El proyecto de independencia en Cataluña vive un momento delicado. Hay grietas en el procés. Puigdemont, la Norma Duval de los fugados de la Justicia, está acorralado si pretende seguir adelante con su candidatura a las elecciones europeas. Aunque él piense que pone así en jaque al Estado de derecho, como si la rata planeara emboscar la trampa que la asfixiará hasta la muerte porque está decidida firmemente a comerse el queso. Y los que no se escondieron esperando su redención democrática a través del espíritu santo de las voluntades populares, se la juegan ahora en Madrid; deslumbrados por la luz cegadora de la ley, que los escruta, y rodeados de los lujos que concretan el ordenamiento jurídico ante los hombres. Los mármoles, las alfombras, los metales del Tribunal Supremo son la última estancia del civismo, un paraíso que sólo visitan los pecadores lanzados desde lo alto de un patrol de la Guardia Civil.

En 1992, Cataluña era un balcón sobre el Mediterráneo. Las Olimpiadas fueron el monumento al optimismo que respiraba España, esa actitud despreocupada que ayuda a que las cosas acaben saliendo siempre bien, la inercia que tiene la vida en algunos momentos muy concretos. Fue el mejor verano del país mezclándose con el mundo en Barcelona, la ciudad perfecta –para escribir, para enamorarse, para que el heredero al trono liderara la expedición olímpica– por la que corría la antorcha. La alegría de final de siglo, un cosquilleo inocente, pasando de mano en mano. Los años pasaron arrastrados. Allí han envejecido fatal. Podrido, el testigo avanza todavía impulsado por la fuerza de aquellos días: ese orgullo escondía un fondo negro, oscurísimo, de banderas arrojadizas, un frankenstein que pasea tranquilamente por la actualidad.

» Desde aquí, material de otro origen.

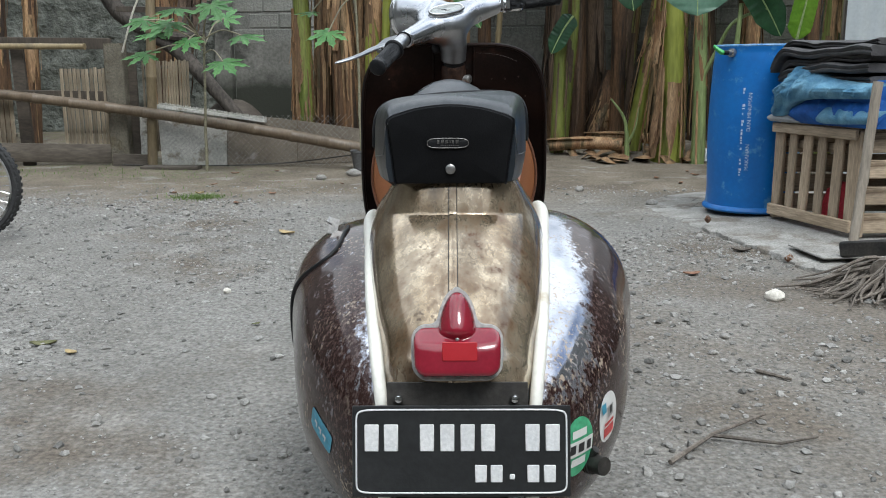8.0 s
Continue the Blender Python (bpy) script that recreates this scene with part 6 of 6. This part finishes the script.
def make_crate():
    """A box knocked together from pallet boards: upright slats on one side, level ones on the next."""
    a, b = Vector((1.735, 3.56, 0.045)), Vector((1.965, 2.98, 0.045))
    c = b + Vector((0.85, 0.10, 0))
    d = a + Vector((0.85, 0.10, 0))
    crate = thing("pallet_crate", pose(0, 0, 0), "crate of raw pallet boards standing on the concrete", "crate")

    def plank(name, p, q, wide, thick, out):
        p, q, out = Vector(p), Vector(q), Vector(out).normalized()
        ax = (q - p).normalized()
        side = ax.cross(out).normalized()
        m = Matrix((side, out, ax)).transposed().to_4x4()
        m.translation = (p + q) / 2
        part(name, Shape().box(wide, thick, (q - p).length, None, 0.004), M["crate"], crate, m=m, smooth=0)

    ab = (b - a).normalized()
    out = Vector((ab.y, -ab.x, 0))
    if out.x > 0:
        out = -out
    H = 0.52
    for t, w, tilt in ((0.02, 0.062, 0.02), (0.20, 0.056, 0.012), (0.38, 0.064, 0.02), (0.57, 0.058, 0.008), (0.76, 0.066, 0.015), (0.95, 0.072, 0.0)):
        p = a + ab * ((b - a).length * t)
        plank("slat", p + Vector((0, 0, 0.03)) + out * 0.02, p + ab * tilt + Vector((0, 0, H - 0.02)) + out * 0.02, w, 0.018, out)
    up = Vector((0, 0, 1))
    plank("rail", a + up * (H - 0.02) - ab * 0.02 + out * 0.04, b + up * (H - 0.02) + out * 0.04, 0.052, 0.02, out)
    plank("rail", a + up * 0.05 - ab * 0.02 + out * 0.04, b + up * 0.05 + out * 0.04, 0.060, 0.02, out)
    plank("rail", a + up * 0.42 + out * -0.02, b + up * 0.42 + out * -0.02, 0.05, 0.02, out)
    bc = (c - b).normalized()
    o2 = Vector((bc.y, -bc.x, 0))
    if o2.y > 0:
        o2 = -o2
    for z, w in ((0.07, 0.10), (0.205, 0.09), (0.335, 0.09), (0.465, 0.10)):
        plank("slat", b + up * z + o2 * 0.015, c + up * z + o2 * 0.015, w, 0.018, o2)
    # boards added on the far sides to keep the inside dark
    for z in (0.08, 0.19, 0.30, 0.41, 0.49):
        plank("back_slat", a + up * z, d + up * z, 0.10, 0.016, (0, 1, 0))
        plank("back_slat", d + up * z, c + up * z, 0.10, 0.016, (1, 0, 0))
    for p in (a, b, c, d):
        plank("corner_post", p + up * 0.0, p + up * H, 0.05, 0.05, (0, -1, 0))
    for k in range(7):
        t = (k + 0.5) / 7
        plank("top_board", a.lerp(b, t) + up * (H + 0.015), d.lerp(c, t) + up * (H + 0.015), 0.078, 0.018, (0, 0, 1))
    tagged(part("leaning_stick", Shape().tube([Vector((1.893, 2.80, 0.040)).lerp(Vector((1.957, 2.845, 0.80)), k / 12) + Vector((0.004 * noise.noise((k * 0.7, 1, 1)), 0, 0)) for k in range(13)], [0.0225 + 0.0025 * noise.noise((k * 0.9, 4, 2)) for k in range(13)], 12), M["stick"]), "rough pale stick leaning on the crate", "stick")
    bag = Shape()
    bag.rings([[Vector((1.98 + r * math.cos(t) * (1 + 0.15 * noise.noise((math.cos(t), math.sin(t), z * 8))), 3.28 + r * math.sin(t), z)) for t in np.linspace(0, 2 * math.pi, 18, endpoint=False)] for z, r in ((0.046, 0.06), (0.06, 0.085), (0.16, 0.095), (0.24, 0.07), (0.28, 0.02))])
    tagged(part("red_bag", bag, M["red_cloth"]), "red plastic bag inside the crate", "bag")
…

Ya no hay balcón luminoso, sino un muro garabateado con propaganda.

Hallaron el fuego de la autodeterminación, que vive sus peores días. Elsa Artadi decidió alimentarlo introduciendo a Ana Frank en su mismo espectro. Para ella las dos sufren de la misma forma, ve en las recomendaciones de la Junta Electoral la patada del alemán borracho de odio a su puerta. Artadi, que tiene el tono privilegiado de los que nacen en buenas casas –estéticamente, la Emilia Landaluce del separatismo– sabe que su comparación es infame y precisamente por eso la hace.

En Cataluña se ha instalado una forma de estar lunática por la que vale cualquier argumento si es un contraataque al Estado o empatiza con los políticos presos. Realmente no sorprenden ciertos comentarios porque han institucionalizado la ausencia de moral. Por eso, cuando Puigdemont está a punto de entregarse o los testigos del Supremo acercan la rebelión a los acusados, los catalanes que van detrás de Artadi en la cadena se reconfortan sintiéndose las víctimas perfectas: niñas indefensas perseguidas por lo que son.

A los que sufrieron los campos de concentración les sorprende siempre lo mismo: el olor de las personas. Cómo huelen los semejantes cuando se les hacina o quema. El escritor húngaro Erno Szép relató la ocupación de su país y los trabajos forzados con los que reventó junto al resto de judíos en El olor humano. A la vista de la putrefacción, alguien debería empezar una crónica de los hechos titulada El olor de Cataluña.